** START RECORDS PROVIDED **
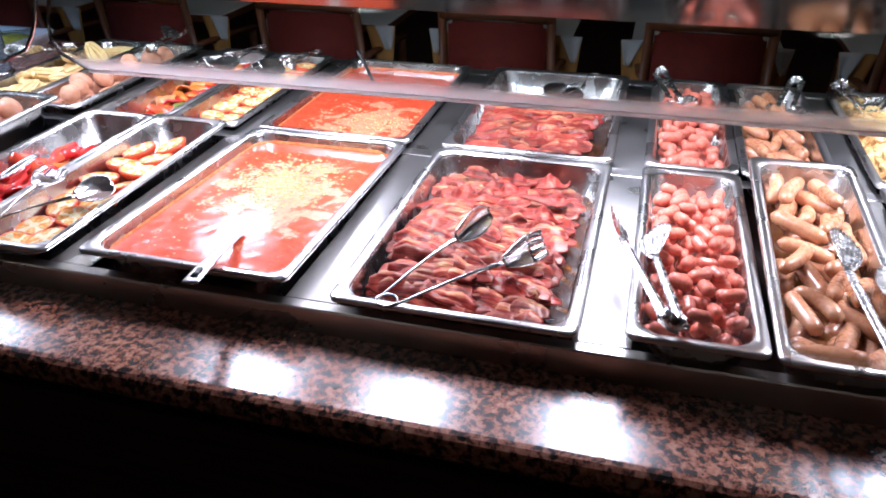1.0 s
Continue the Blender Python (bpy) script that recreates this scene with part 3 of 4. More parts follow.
pool("tomato_sauce", P_BEANS, 0.325, 0.020, SAUCE, "orange-red tomato bean sauce with a wrinkled skin", "sauce", wave=0.0006, nx=40, ny=64)
bean_cluster(P_BEANS, 0.155, 0.335, 0.046, 0.048, 0.0221, 800, 3, "pale baked beans floating in tomato sauce")
bean_cluster(P_BEANS, 0.06, 0.09, 0.05, 0.06, 0.0230, 50, 4, "scattered baked beans in tomato sauce")
pool("tomato_sauce", Q_BEANS, 0.325, 0.018, SAUCE_FAR, "orange-red tomato bean sauce with floating beans", "sauce", nx=40, ny=64)
bean_cluster(Q_BEANS, 0.205, 0.12, 0.05, 0.05, 0.0206, 420, 5, "pale baked beans floating in tomato sauce")


def dried_edge(m, w, depth, label, d=0.53, seed=0):
    """A thin crust of dried sauce on the walls, just above the sauce."""
    t = (depth - 0.012) / 0.042
    ins = 0.0175 + 0.006 * t
    low, high = rounded(w, d, ins + 0.0016, 0.036, 14), rounded(w, d, ins - 0.0002, 0.037, 14)
    n = len(low)
    verts = []
    for k in range(n):
        q = 0.0035 + 0.004 * noise.noise(Vector((low[k][0] * 60, low[k][1] * 60, seed)))
        verts += [(*low[k], -depth - 0.001), (*low[k], -depth + 0.001), (*high[k], -depth + max(q, 0.0015))]
    faces = []
    for k in range(n):
        a, b = 3 * k, 3 * ((k + 1) % n)
        faces += [(a, b, b + 1, a + 1), (a + 1, b + 1, b + 2, a + 2)]
    ob = new("dried_sauce", mesh("dried_sauce", verts, faces, SAUCE_CRUST))
    ob.matrix_world = m
    tagged(ob, label, "sauce", kind="stuff")


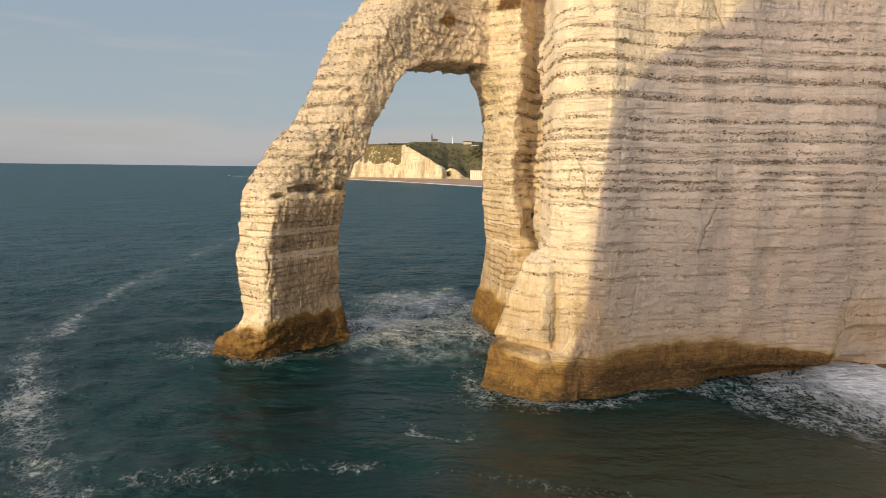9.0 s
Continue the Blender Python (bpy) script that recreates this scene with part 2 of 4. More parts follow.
def sea_material():
    m = Nodes("sea_water", 0.20, 0.42)
    m.b.inputs["IOR"].default_value = 1.333
    big = m.noise((0.020, 0.014, 0.02), 4)
    c = m.mix(m.ramp(big, 0.3, 0.7), (0.0003, 0.0155, 0.0148), (0.001, 0.0265, 0.0235))
    # far ripples: light and dark of wave reflections put into the water colour
    ripple_tone = m.ramp(m.math("ADD", m.math("MULTIPLY", m.noise((0.022, 0.06, 0.02), 6, 0.75, 0.3), 0.5), m.math("MULTIPLY", m.noise((0.12, 0.24, 0.1), 5, 0.75), 0.5)), 0.38, 0.62)
    c = m.mix(m.attr("far_water"), c, m.mix(ripple_tone, (0.010, 0.044, 0.056), (0.022, 0.080, 0.094)))
    c = m.mix(m.ramp(m.math("ADD", m.attr("murk"), m.math("MULTIPLY", m.noise((0.07, 0.05, 0.1), 5), 0.5)), 0.35, 1.15),
              c, (0.029, 0.036, 0.021))
    c = m.mix(m.math("MULTIPLY", m.attr("silt"), m.ramp(m.noise((0.10, 0.08, 0.1), 4), 0.25, 0.7)), c, (0.125, 0.094, 0.056))
    c = m.mix(m.math("MULTIPLY", m.attr("aerated"), m.ramp(m.noise((0.28, 0.22, 0.3), 5, 0.65, 1.0), 0.40, 0.75)), c, (0.27, 0.345, 0.355))
    # froth: solid where thick, a broken net of bent threads where thin
    mask = m.attr("foam")
    body = m.math("ADD", m.math("MULTIPLY", m.math("SUBTRACT", m.noise((0.30, 0.26, 0.3), 5, 0.6, 0.6), 0.5), 1.3),
                  m.math("MULTIPLY", m.math("SUBTRACT", m.noise((1.5, 1.2, 1.5), 6, 0.72, 0.4), 0.5), 1.5))
    thick = m.math("ADD", m.math("MULTIPLY", mask, 1.15), body)
    net = m.ramp(m.math("SUBTRACT", m.math("MULTIPLY", thick, 0.105), m.lace((0.8, 0.66, 0.7), 3.2)), 0.0, 0.06)
    net2 = m.ramp(m.math("SUBTRACT", m.math("MULTIPLY", thick, 0.17), m.lace((2.3, 1.9, 2.0), 2.6)), 0.0, 0.11)
    solid = m.ramp(thick, 0.86, 1.36)
    f = m.math("MAXIMUM", m.math("MULTIPLY", net, 0.62), m.math("MULTIPLY", net2, 0.55))
    f = m.math("MULTIPLY", f, m.ramp(thick, 0.20, 0.70))
    f = m.math("MAXIMUM", f, solid)
    f = m.math("MULTIPLY", f, m.ramp(mask, 0.05, 0.30))
    # small whitecaps out at sea
    cap = m.math("MULTIPLY", m.ramp(m.noise((0.11, 0.30, 0.1), 4, 0.7), 0.715, 0.76), m.attr("caps"))
    f = m.math("MAXIMUM", f, m.math("MULTIPLY", cap, 0.45))
    m.color(m.mix(m.math("MULTIPLY", f, m.math("ADD", 0.55, m.math("MULTIPLY", m.ramp(m.noise((0.9, 0.7, 0.9), 6, 0.75), 0.3, 0.65), 0.38))), c, (0.70, 0.71, 0.70)))
    ruff = m.math("MULTIPLY", m.attr("far_water"), 0.16)
    m.put(m.math("ADD", m.math("MULTIPLY", f, 0.45), m.math("ADD", ruff, 0.25)), m.b.inputs["Roughness"])
    rip = m.noise((0.60, 0.80, 0.7), 6, 0.60, 0.3)
    rip2 = m.noise((0.13, 0.24, 0.2), 4, 0.55)
    far = m.noise((0.018, 0.05, 0.02), 5, 0.65)
    h = m.math("ADD", m.math("MULTIPLY", rip, 0.6), m.math("MULTIPLY", rip2, 1.5))
    h = m.math("ADD", h, m.math("MULTIPLY", far, 3.2))
    h = m.math("ADD", h, m.math("MULTIPLY", m.noise((0.06, 0.13, 0.06), 5, 0.62), 3.0))
    h = m.math("ADD", h, m.math("MULTIPLY", m.noise((1.5, 1.9, 1.5), 4, 0.6), 0.22))
    h = m.math("ADD", h, m.math("MULTIPLY", f, 0.12))
    h = m.math("MULTIPLY", h, m.math("SUBTRACT", m.math("ADD", 0.52, m.math("MULTIPLY", m.attr("far_water"), 0.48)), m.math("MULTIPLY", m.attr("lee"), 0.28)))
    m.bump(h, 1.0, 2.1)
    return m.mat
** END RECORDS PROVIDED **
__EXERCISE DETAILS__
Write out the whole listing exactly, and drop the pictures.

__RESULT BELOW__
1.0 s
Continue the Blender Python (bpy) script that recreates this scene with part 3 of 4. More parts follow.
pool("tomato_sauce", P_BEANS, 0.325, 0.020, SAUCE, "orange-red tomato bean sauce with a wrinkled skin", "sauce", wave=0.0006, nx=40, ny=64)
bean_cluster(P_BEANS, 0.155, 0.335, 0.046, 0.048, 0.0221, 800, 3, "pale baked beans floating in tomato sauce")
bean_cluster(P_BEANS, 0.06, 0.09, 0.05, 0.06, 0.0230, 50, 4, "scattered baked beans in tomato sauce")
pool("tomato_sauce", Q_BEANS, 0.325, 0.018, SAUCE_FAR, "orange-red tomato bean sauce with floating beans", "sauce", nx=40, ny=64)
bean_cluster(Q_BEANS, 0.205, 0.12, 0.05, 0.05, 0.0206, 420, 5, "pale baked beans floating in tomato sauce")


def dried_edge(m, w, depth, label, d=0.53, seed=0):
    """A thin crust of dried sauce on the walls, just above the sauce."""
    t = (depth - 0.012) / 0.042
    ins = 0.0175 + 0.006 * t
    low, high = rounded(w, d, ins + 0.0016, 0.036, 14), rounded(w, d, ins - 0.0002, 0.037, 14)
    n = len(low)
    verts = []
    for k in range(n):
        q = 0.0035 + 0.004 * noise.noise(Vector((low[k][0] * 60, low[k][1] * 60, seed)))
        verts += [(*low[k], -depth - 0.001), (*low[k], -depth + 0.001), (*high[k], -depth + max(q, 0.0015))]
    faces = []
    for k in range(n):
        a, b = 3 * k, 3 * ((k + 1) % n)
        faces += [(a, b, b + 1, a + 1), (a + 1, b + 1, b + 2, a + 2)]
    ob = new("dried_sauce", mesh("dried_sauce", verts, faces, SAUCE_CRUST))
    ob.matrix_world = m
    tagged(ob, label, "sauce", kind="stuff")


9.0 s
Continue the Blender Python (bpy) script that recreates this scene with part 2 of 4. More parts follow.
def sea_material():
    m = Nodes("sea_water", 0.20, 0.42)
    m.b.inputs["IOR"].default_value = 1.333
    big = m.noise((0.020, 0.014, 0.02), 4)
    c = m.mix(m.ramp(big, 0.3, 0.7), (0.0003, 0.0155, 0.0148), (0.001, 0.0265, 0.0235))
    # far ripples: light and dark of wave reflections put into the water colour
    ripple_tone = m.ramp(m.math("ADD", m.math("MULTIPLY", m.noise((0.022, 0.06, 0.02), 6, 0.75, 0.3), 0.5), m.math("MULTIPLY", m.noise((0.12, 0.24, 0.1), 5, 0.75), 0.5)), 0.38, 0.62)
    c = m.mix(m.attr("far_water"), c, m.mix(ripple_tone, (0.010, 0.044, 0.056), (0.022, 0.080, 0.094)))
    c = m.mix(m.ramp(m.math("ADD", m.attr("murk"), m.math("MULTIPLY", m.noise((0.07, 0.05, 0.1), 5), 0.5)), 0.35, 1.15),
              c, (0.029, 0.036, 0.021))
    c = m.mix(m.math("MULTIPLY", m.attr("silt"), m.ramp(m.noise((0.10, 0.08, 0.1), 4), 0.25, 0.7)), c, (0.125, 0.094, 0.056))
    c = m.mix(m.math("MULTIPLY", m.attr("aerated"), m.ramp(m.noise((0.28, 0.22, 0.3), 5, 0.65, 1.0), 0.40, 0.75)), c, (0.27, 0.345, 0.355))
    # froth: solid where thick, a broken net of bent threads where thin
    mask = m.attr("foam")
    body = m.math("ADD", m.math("MULTIPLY", m.math("SUBTRACT", m.noise((0.30, 0.26, 0.3), 5, 0.6, 0.6), 0.5), 1.3),
                  m.math("MULTIPLY", m.math("SUBTRACT", m.noise((1.5, 1.2, 1.5), 6, 0.72, 0.4), 0.5), 1.5))
    thick = m.math("ADD", m.math("MULTIPLY", mask, 1.15), body)
    net = m.ramp(m.math("SUBTRACT", m.math("MULTIPLY", thick, 0.105), m.lace((0.8, 0.66, 0.7), 3.2)), 0.0, 0.06)
    net2 = m.ramp(m.math("SUBTRACT", m.math("MULTIPLY", thick, 0.17), m.lace((2.3, 1.9, 2.0), 2.6)), 0.0, 0.11)
    solid = m.ramp(thick, 0.86, 1.36)
    f = m.math("MAXIMUM", m.math("MULTIPLY", net, 0.62), m.math("MULTIPLY", net2, 0.55))
    f = m.math("MULTIPLY", f, m.ramp(thick, 0.20, 0.70))
    f = m.math("MAXIMUM", f, solid)
    f = m.math("MULTIPLY", f, m.ramp(mask, 0.05, 0.30))
    # small whitecaps out at sea
    cap = m.math("MULTIPLY", m.ramp(m.noise((0.11, 0.30, 0.1), 4, 0.7), 0.715, 0.76), m.attr("caps"))
    f = m.math("MAXIMUM", f, m.math("MULTIPLY", cap, 0.45))
    m.color(m.mix(m.math("MULTIPLY", f, m.math("ADD", 0.55, m.math("MULTIPLY", m.ramp(m.noise((0.9, 0.7, 0.9), 6, 0.75), 0.3, 0.65), 0.38))), c, (0.70, 0.71, 0.70)))
    ruff = m.math("MULTIPLY", m.attr("far_water"), 0.16)
    m.put(m.math("ADD", m.math("MULTIPLY", f, 0.45), m.math("ADD", ruff, 0.25)), m.b.inputs["Roughness"])
    rip = m.noise((0.60, 0.80, 0.7), 6, 0.60, 0.3)
    rip2 = m.noise((0.13, 0.24, 0.2), 4, 0.55)
    far = m.noise((0.018, 0.05, 0.02), 5, 0.65)
    h = m.math("ADD", m.math("MULTIPLY", rip, 0.6), m.math("MULTIPLY", rip2, 1.5))
    h = m.math("ADD", h, m.math("MULTIPLY", far, 3.2))
    h = m.math("ADD", h, m.math("MULTIPLY", m.noise((0.06, 0.13, 0.06), 5, 0.62), 3.0))
    h = m.math("ADD", h, m.math("MULTIPLY", m.noise((1.5, 1.9, 1.5), 4, 0.6), 0.22))
    h = m.math("ADD", h, m.math("MULTIPLY", f, 0.12))
    h = m.math("MULTIPLY", h, m.math("SUBTRACT", m.math("ADD", 0.52, m.math("MULTIPLY", m.attr("far_water"), 0.48)), m.math("MULTIPLY", m.attr("lee"), 0.28)))
    m.bump(h, 1.0, 2.1)
    return m.mat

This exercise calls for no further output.